La deuxième manière, moins connue, appelée « tantra », est a l’opposé. Elle n’est pas renoncement à la vie, mais acceptation la plus envisageable de nos propres désirs et de notre situation en tant qu’être humain. Si vous êtes la Divinité, l’Ego universel, fasciné par l’existence particulière de John Doe, ne soyez que ça et allez jusqu’au bout. Explorez la fascination du désir, de l’amour et de la luxure jusqu’à ses limites. Acceptez et jouissez sans réserve de l’ego que vous semblez être.

Ainsi le disciple de la méthode tantrique s’immerge justement dans ces choses auxquelles l’ascète a renoncé : sexualité, nourriture, boisson, toutes les implications d’une vie dans le monde. Il ne le fait cependant pas avec l’esprit timide de l’hédoniste ordinaire. Il s’abandonne au plaisir/souffrance de l’expérience sensuelle en se concentrant sur les vibrations les plus aiguës et apprend a jouer de ces sensations comme on joue de sa respiration sur une flûte.
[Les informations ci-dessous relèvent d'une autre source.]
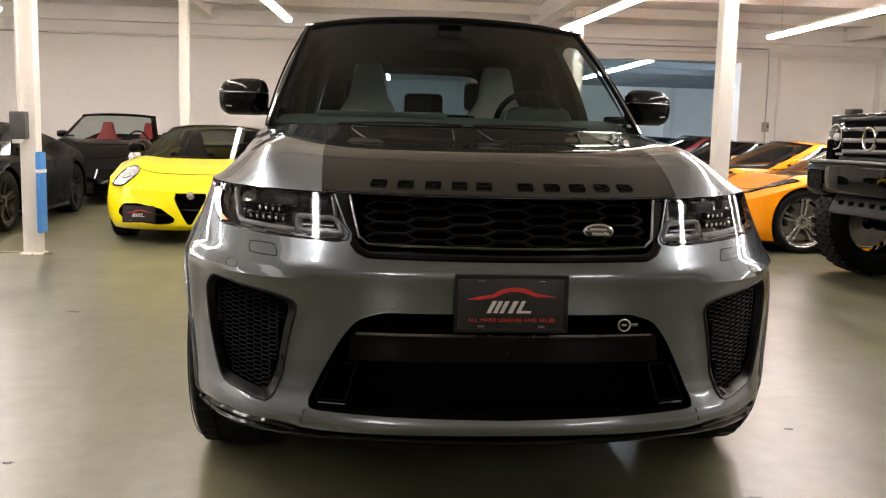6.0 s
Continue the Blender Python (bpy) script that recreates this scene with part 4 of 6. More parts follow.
        out = [(B.P(0.845, 0.85), 0.85), (B.P(0.868, 0.866), 0.866), (B.P(0.88, 0.9), 0.9), (py(0.5, 0.935), 0.932), (py(0.58, 0.945), 0.944), (tip - 0.012, 0.951)]
        ins = [(u - (0.04 if v < 0.94 else 0.03), v) for u, v in out[::-1]]
        am = [(s * u, v) for u, v in out + ins]
        part("turn_signal", patch(B.side, am, 0.012, -0.008 * s), M_AMBER, w, "amber turn signal")
        for j in range(2):
            for i in range(6 - j):
                x, z = 0.665 + i * 0.021 + j * 0.014, 0.871 + j * 0.024
                part("led", bm_box((0.007, 0.014, 0.013), put(x, z, 0.03), 0.002, 1), M_CHROME, w, "small lamp element")
                part("led_shade", bm_box((0.0125, 0.012, 0.006), put(x, z + 0.0105, 0.024), 0.002, 1), M_SATINK, w)
        q = put(0.725, 0.884, 0.046)
        part("led_tray", bm_box((0.17, 0.012, 0.06), q, 0.006, m=Euler((0, 0, s * 0.5)).to_matrix().to_4x4()), M_DARK, w, "dark tray behind the lamp elements")
        for x, ww in ((0.565, 0.07), (0.668, 0.075), (0.775, 0.05)):
            q = put(x, 0.92, 0.04)
            tilt = Euler((0, 0, s * (0.18 if x < 0.7 else 0.6))).to_matrix().to_4x4()
            pj = part("projector", bm_box((ww, 0.03, 0.036), q, 0.008, m=tilt), M_SATINK, w, "dark projector unit")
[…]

A travers cette exploration intense de l’expérience sensorielle, il découvre deux choses : d’abord que l’existence, ou l’énergie, est, à la base, une simple alternance ou vibration de marche/arrêt, oui/non, apparition/disparition, susceptible de complications infinies comme tous les nombres peuvent être représentés par les symboles 0 et 1. Il apprend que l’élément « oui » ou « marche » de l’énergie ne peut être perçu sans son contraste : le « non » ou l’« arrêt », et donc que l’obscurité et la mort ne représentent pas la seule absence de vie et de lumière, mais plutôt leur origine. De cette façon, la peur de la mort et du néant est totalement vaincue.
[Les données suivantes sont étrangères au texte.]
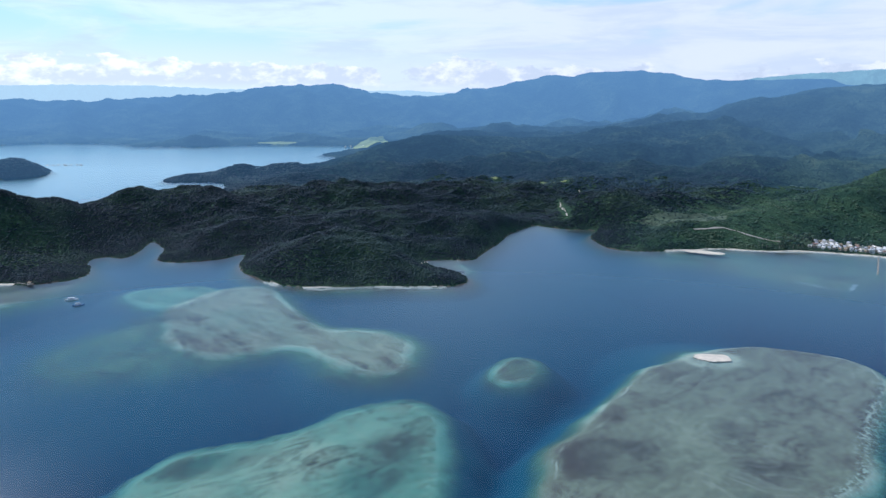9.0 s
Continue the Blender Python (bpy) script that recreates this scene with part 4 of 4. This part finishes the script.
def tree(label, group, seed, high, crown, mat):
    rng = random.Random(seed)
    t = thing("tree", label, "tree", group)
    bm = rod((0, 0, -0.5), (0.1, 0.05, high * 0.6), high * 0.035, sides=7, taper=0.5)
    tips = []
    for k in range(5):
        a = k * 1.26 + rng.uniform(-0.3, 0.3)
        e = Vector((math.cos(a) * crown * 0.55, math.sin(a) * crown * 0.55, high * rng.uniform(0.62, 0.85)))
        rod((0.08, 0.04, high * rng.uniform(0.38, 0.55)), e, high * 0.014, bm, 5, 0.4)
        tips.append(e)
    part("trunk", bm, TIMBER, t)
    bm = bmesh.new()
    for e in tips:
        leaf_clumps(e, crown * 0.5, 7, rng, bm)
    leaf_clumps((0, 0, high * 0.82), crown * 0.6, 10, rng, bm)
    part("crown", bm, mat, t)
    return t


def palm(label, group, seed, high):
    rng = random.Random(seed)
    t = thing("palm_tree", label, "palm", group)
    bm = bmesh.new()
    last = Vector((0, 0, -0.5))
    for k in range(5):
        nxt = Vector((0.12 * (k + 1) ** 1.5, 0, high * (k + 1) / 5))
        rod(last, nxt, 0.26 - 0.03 * k, bm, 6, 0.88)
        last = nxt
    part("trunk", bm, TIMBER, t)
    for k in range(11):
        bm = bmesh.new()
        a = k * 0.571 + rng.uniform(-0.2, 0.2)
        up = rng.uniform(0.1, 0.9)
        d = Vector((math.cos(a), math.sin(a), 0))
        s = Vector((-d.y, d.x, 0))
        rows = []
        for i in range(6):
            u = i / 5
            c = last + d * 4.2 * u + Vector((0, 0, up * 2.2 * u - 3.4 * u * u))
            w = 0.75 * math.sin(math.pi * min(1, u * 0.9 + 0.12))
            rows.append([bm.verts.new(c - s * w - Vector((0, 0, 0.35 * w))), bm.verts.new(c), bm.verts.new(c + s * w - Vector((0, 0, 0.35 * w)))])
        for r, q in zip(rows, rows[1:]):
            bm.faces.new((r[0], r[1], q[1], q[0])), bm.faces.new((r[1], r[2], q[2], q[1]))
        part("frond", bm, SCRUB, t)
    return t


def build_trees(houses):
    rng = random.Random(9)
    protos = [tree("leafy green shade tree among the village houses", "trees along the village shore", k, 8 + k, 4 + 0.5 * k, SCRUB) for k in range(3)]
    protos += [palm("tall coconut palm by the beach", "palms along the village shore", 20 + k, 9 + 1.5 * k) for k in range(2)]
    spots = []
    line = COAST_EAST[26:37]
    for _ in range(330):
        k = rng.randrange(len(line) - 1)
        u = rng.random()
        x = line[k][0] * (1 - u) + line[k + 1][0] * u + rng.uniform(-8, 8)
        y = line[k][1] * (1 - u) + line[k + 1][1] * u + rng.uniform(6, 75)
        if len(spots) < 95 and height_at(x, y) > 1.6 and all(math.hypot(x - a, y - b) > 5.5 for a, b in houses + spots):
            spots.append((x, y))
    first = set()
    for x, y in spots:
        i = rng.choice((0, 1, 2, 3, 4, 3))
        m = pose(x, y, height_at(x, y), 0, 0, rng.uniform(0, 360))
        if i not in first:
            first.add(i)
            protos[i].matrix_basis = m
        else:
            copy_thing(protos[i], m)


def rock_islet(label, x, y, long, wide, high, turn, seed, green=True):
    rng = random.Random(seed)
    t = thing("rock_islet", label, "islet")
    bm = bmesh.new()
    bmesh.ops.create_icosphere(bm, subdivisions=3, radius=1.0)
    for v in bm.verts:
        k = 1 + 0.35 * noise.noise(v.co * 2.3 + Vector((seed, 0, 0)))
        v.co = Vector((v.co.x * long * k, v.co.y * wide * k, max(-2.0, v.co.z * high * k * (1.3 if v.co.z > 0 else 1))))
    part("rock", bm, LIMESTONE, t, "undercut weathered limestone")
    if green:
        bm = bmesh.new()
        for _ in range(int(long * wide * 0.4) + 8):
            a, r = rng.uniform(0, 6.28), math.sqrt(rng.random()) * 0.86
            leaf_clumps((math.cos(a) * r * long, math.sin(a) * r * wide, high * 1.35 * math.sqrt(1 - 0.8 * r * r)), 2.6, 4, rng, bm)
        tagged(part("shrubs", bm, SCRUB if x > 0 else SHADED_MANGROVE, t, "dense shrubs"), kind="stuff")
    t.matrix_basis = pose(x, y, 0, 0, 0, turn)


def build_pens():
    rng = random.Random(3)
    first = None
    for k in range(9):
        m = pose(-2470 + k * 9 + rng.uniform(-6, 6), 600 + k * 11 + rng.uniform(-10, 10), 0, 0, 0, rng.uniform(0, 90))
        if first is None:
            first = thing("fish_pen", "floating bamboo fish pen with a small white hut", "fish pen", "fish pens off the islet")
            for s in (-1, 1):
                part("beam", rod((-4, s * 4, 0.2), (4, s * 4, 0.2), 0.2), TIMBER, first)
                part("beam", rod((s * 4, -4, 0.25), (s * 4, 4, 0.25), 0.2), TIMBER, first)
            part("hut", gable_walls(3.4, 2.6, 2.0, 0.8, 0.0), PLASTER, first)
            part("roof", gable(3.4, 2.6, 2.05, 0.8, 0.3), TIN_WHITE, first)
            first.matrix_basis = m
        else:
            copy_thing(first, m)


def build_terrace():
    t = thing("retaining_wall", "pale concrete retaining wall above the shore road", "wall")
    pts = [Vector((x, y, height_at(x, y))) for x, y in TERRACE]
    for p, q in zip(pts, pts[1:]):
        n = 5
        for k in range(n):
            a, c = p.lerp(q, k / n), p.lerp(q, (k + 1) / n)
            mid = (a + c) / 2
            turn = math.degrees(math.atan2(c.y - a.y, c.x - a.x))
            part("panel", block((c - a).length - 0.06, 0.6, 5.5, mid.x, mid.y - 6, mid.z - 3.2, rz=turn, bevel=0.04), ROADDIRT, t)
            part("buttress", block(0.7, 1.1, 5.0, a.x, a.y - 6.4, a.z - 3.4, rz=turn, bevel=0.04), ROADDIRT, t)


def build_far_hamlets():
    """Single pale houses on the shores across the bay, and one over the eastern beach."""
    rng = random.Random(12)
    proto = house("small white house with a metal roof on the far shore", 6.0, 4.4, 2.4, 1.2, PLASTER, TIN_WHITE, "houses on the far shores")
    first = True
    for x, y, count in ((-2364, 1690, 4), (-2314, 1725, 4), (-2309, 1795, 3), (-2900, -34, 1), (-2862, 40, 2), (-2886, 223, 2), (752, 1205, 2)):
        for _ in range(count):
            a, b = x + rng.uniform(-16, 16), y + rng.uniform(-16, 16)
            m = pose(a, b, max(height_at(a, b), 2.0) + (1.0 if x < -1800 else 0.5), 0, 0, rng.uniform(0, 180))
            if first:
                proto.matrix_basis, first = m, False
            else:
                copy_thing(proto, m)


HOUSES = build_village()
build_depot()
build_causeway()
build_pier((-292, 1143), (-259, 1021), 1.7, 1.6, "long narrow timber pier off the village beach", False)
build_pier((-996, 180), (-963, 198), 1.8, 1.3, "short timber jetty with a thatched landing hut", True)
outrigger_boat("white outrigger tour boat with a flat canopy at anchor", 14.5, -861, 217, 62, True, PAINT_W)
outrigger_boat("low blue and white outrigger boat at anchor", 12.5, -834, 216, 70, False, PAINT_B)
small_boat(-1016, -77, 40)
rock_islet("tree-capped limestone islet off the eastern beach", 536, 1058, 20, 12, 7.5, 20, 1)
rock_islet("small dark rock standing in the shallows", 506, 984, 8, 5, 2.6, 10, 2)
rock_islet("wooded rock off the headland's seaward side", -1580, 25, 15, 11, 4.5, 80, 3)
rock_islet("low reef rock beside the wooded rock", -1606, 53, 6, 4, 1.6, 40, 4, False)
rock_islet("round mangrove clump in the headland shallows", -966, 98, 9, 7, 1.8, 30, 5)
build_pens()
build_terrace()
build_trees(HOUSES)
build_far_hamlets()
A cause de cette découverte étonnante, si étrangère à notre sens commun, il adore la divinité sous sa forme femelle plutôt que mâle, car la femelle représente symboliquement l’aspect négatif, noir et sombre du monde, sans lequel l’aspect masculin, lumineux, positif et solide ne peut se manifester ou être perçu. Le mot même de « tantra » est apparenté à l’art du tissage, et dénote l’interdépendance de la lisse et de la trame la première ne pouvant tenir sans l’autre.
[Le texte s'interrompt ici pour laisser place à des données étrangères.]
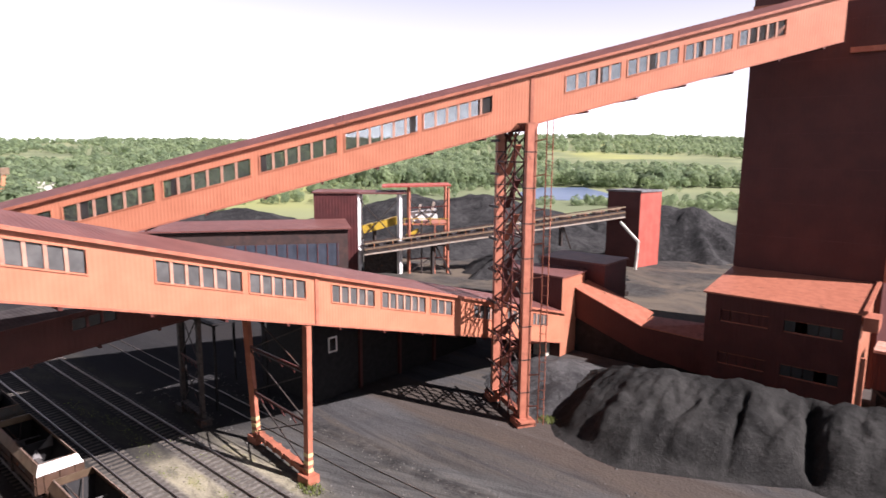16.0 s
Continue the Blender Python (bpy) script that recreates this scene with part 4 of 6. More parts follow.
# ---- conveyor galleries and red buildings to the west ----
def gallery(label, m, length, width, base, lean, height, windows, skin, roof, sill=1.8, head=3.0, joints=(), purlins=True, glass=None, trim=None, bars=None, rise=0.75):
    """A closed conveyor gallery in its own frame: x along it, y outward through the front wall at y = 0, z up, rising by lean."""
    g = thing("conveyor_gallery", m, label, "conveyor gallery", "conveyor galleries")
    trim, bars = trim or RED_FRAME, bars or MULLION
    at = 0.0
    for x0, x1, panes in windows:
        part("wall_panel", Shape().box(at, x0, -0.12, 0, base, base + height, lean), skin, g)
        part("sill_panel", Shape().box(x0, x1, -0.12, 0, base, base + sill, lean), skin, g)
        part("head_panel", Shape().box(x0, x1, -0.12, 0, base + head, base + height, lean), skin, g)
        at = x1
    part("wall_panel", Shape().box(at, length, -0.12, 0, base, base + height, lean), skin, g)
    at = 0.0
    for x0, x1, panes in windows:
        part("rear_wall", Shape().box(at, x0, -width, -width + 0.12, base, base + height, lean), skin, g)
        part("rear_sill", Shape().box(x0, x1, -width, -width + 0.12, base, base + sill, lean), skin, g)
        part("rear_head", Shape().box(x0, x1, -width, -width + 0.12, base + head, base + height, lean), skin, g)
        part("rear_pane", Shape().box(x0 + 0.02, x1 - 0.02, -width + 0.04, -width + 0.06, base + sill + 0.02, base + head - 0.02, lean), GLASS, g)
        at = x1
    part("rear_wall", Shape().box(at, length, -width, -width + 0.12, base, base + height, lean), skin, g)
    part("belt_deck", Shape().box(0.5, length - 0.5, -width * 0.62, -width * 0.38, base + 0.9, base + 1.1, lean), STEEL, g)
    part("gallery_floor", Shape().box(0, length, -width + 0.12, -0.12, base - 0.02, base + 0.2, lean), STEEL, g)
    for x in (0, length - 0.12):
        part("end_wall", Shape().box(x, x + 0.12, -width + 0.12, -0.12, base + 0.2, base + height, lean), skin, g)
    top = base + height
    part("roof", Shape().profile([(0.25, top - 0.02), (0.25, top + 0.1), (-width / 2, top + rise), (-width - 0.25, top + 0.1), (-width - 0.25, top - 0.02), (-width / 2, top + rise - 0.13)], -0.1, length + 0.1, lean), roof, g, "dull red sheet roof")
    part("eave_trim", Shape().box(0, length, 0.25, 0.31, top - 0.1, top + 0.12, lean), trim, g)
    part("bottom_trim", Shape().box(0, length, 0.003, 0.05, base - 0.08, base + 0.05, lean), trim, g)
    for x0, x1, panes in windows:
        w = part("window", Shape().box(x0, x1, 0.003, 0.06, base + sill - 0.09, base + sill, lean).box(x0, x1, 0.003, 0.06, base + head, base + head + 0.09, lean)
                 .box(x0 - 0.09, x0, 0.003, 0.06, base + sill - 0.09, base + head + 0.09, lean).box(x1, x1 + 0.09, 0.003, 0.06, base + sill - 0.09, base + head + 0.09, lean), skin, g)
        step = (x1 - x0) / panes
        for k in range(panes):
            a, b = x0 + k * step, x0 + (k + 1) * step
            part("pane", Shape().box(a + 0.06, b - 0.06, -0.09, -0.07, base + sill + 0.02, base + head - 0.02, lean), glass or GLASS, w)
            if k:
                part("mullion", Shape().box(a - 0.09, a + 0.09, -0.1, 0.02, base + sill, base + head, lean), bars, w, "faded cream-red mullion")
    for x in joints:
        part("joint_cover", Shape().box(x - 0.14, x + 0.14, 0.003, 0.09, base, top, lean), trim, g)
    if purlins:
        x = 2.0
        while x < length - 1:
            part("floor_beam", Shape().box(x - 0.1, x + 0.1, -width - 0.1, 0.1, base - 0.26, base - 0.1, lean), BLOCK_RED, g)
            x += 4.4
    return g


# the long gallery that falls away from the bunker house
gal_windows = [(1.69 + 6, 5.08 + 6, 4), (5.73 + 6, 10.95 + 6, 6), (14.39 + 6, 19.57 + 6, 6), (20.11 + 6, 24.3 + 6, 5), (26.56 + 6, 30.63 + 6, 5), (31.4 + 6, 36.38 + 6, 6), (37.07 + 6, 39.9 + 6, 3), (43 + 6, 47.5 + 6, 5), (48.5 + 6, 52.2 + 6, 4), (53.27 + 6, 56.23 + 6, 4)]
LENGTH = 66.0


def mirror_windows(windows, length):
    return [(length - b, length - a, n) for a, b, n in reversed(windows)]


gallery("long red conveyor gallery with a window band, on trestles", Matrix(((0, 1, 0, -33), (-1, 0, 0, 60), (0, 0, 1, 0), (0, 0, 0, 1))), LENGTH, 8.0, 1.75, 0.2755, 3.5,
        mirror_windows([(a, b, n) for a, b, n in gal_windows], LENGTH), RED, RED_ROOF, 1.75, 2.98, joints=(LENGTH - 31.2,), glass=DUSTY_GLASS)

# the steep gallery that climbs to the tall tower block
climb_windows = [(-42.6, -36.2, 6), (-35.4, -28.94, 6), (-28.3, -21.9, 6), (-21.17, -15.28, 6), (-14.61, -8.91, 6), (-8.37, -2.76, 6), (3.5, 8.31, 5), (8.93, 13.5, 5), (14.12, 18.5, 5), (19.13, 23.55, 5)]
HEAD = 29.5
gallery("steep red conveyor gallery climbing to the tall red block",
        Matrix(((-0.632, 0.775, 0, -28.2 + 0.632 * HEAD), (-0.775, -0.632, 0, 43.2 + 0.775 * HEAD), (0, 0, 1, 0), (0, 0, 0, 1))),
        HEAD + 75, 5.0, 25.3 + 0.27 * HEAD, -0.27, 4.05, [(HEAD - b, HEAD - a, n) for a, b, n in reversed(climb_windows)], RED, RED_ROOF, 1.9, 3.2, joints=(HEAD - 0.6,))


def lattice(parent, a0, a1, b0, b1, bays, size, material, name="lattice_bar"):
    """Cross-braced bars between two legs a0-a1 and b0-b1."""
    a0, a1, b0, b1 = map(Vector, (a0, a1, b0, b1))
    for k in range(bays):
        u, v = k / bays, (k + 1) / bays
        p, q, r, s = a0.lerp(a1, u), a0.lerp(a1, v), b0.lerp(b1, u), b0.lerp(b1, v)
        part(name, Shape().beam(p, s, size), material, parent)
        part(name, Shape().beam(r, q, size), material, parent)
        part(name, Shape().beam(q, s, size), material, parent)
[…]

Deuxièmement, il découvre que l’existence est fondamentalement une espèce de danse ou de musique un ensemble énergétique immensément complexe qui ne nécessite d’autre explication que lui-même. Nous ne nous demandons pas quelle est la signification des fugues de Bach ou des sonates de Mozart. Nous ne dansons pas pour atteindre un certain endroit du parquet, mais tout simplement par amour de la danse. L’énergie elle-même, comme le disait William Blake, est un délice éternel. Et toute vie doit être vécue dans l’esprit de l’absorption extasiée, dans une arabesque de rythmes.

L’imagerie tantrique en peinture, sculpture et dans son rituel, possède donc des thèmes particuliers qui donnent un aperçu de la façon dont elle appréhende le monde. Elle montre les divinités mâles et femelles unies dans une forme méditative d’union sexuelle où chacun adore l’autre, comme son origine. Elle dépeint le dieu ou la déesse comme un être à plusieurs têtes ou à plusieurs bras, une sorte de « centripète » cosmique, chaque individu étant un membre de l’ego éternel et central. Elle utilise également des signes et des chants dépourvus de sens (les mantras) pour nous aider à comprendre l’esprit essentiellement musical et dansant de l’univers.

Comprendre le tantra est un correctif merveilleux et souhaitable pour certains excès de la civilisation occidentale. Nous soulignons trop le positif, jugeons le négatif « mauvais », et vivons ainsi dans la terreur de la mort et de l’extinction qui nous rendent absolument incapables de « jouer » la vie avec un air de noble et joyeux détachement. Ne réussissant pas à comprendre la qualité musicale de la nature, qui trouve sa vocation dans un présent éternel, nous vivons pour des lendemains qui ne viennent jamais — comme un orchestre qui se dépêcherait de parvenir à la note finale d’une symphonie.

Mais en comprenant la puissance créatrice de l’aspect femelle, du négatif, de l’espace vide et de la mort, nous pouvons du moins réussir à « être vivants », dans le présent.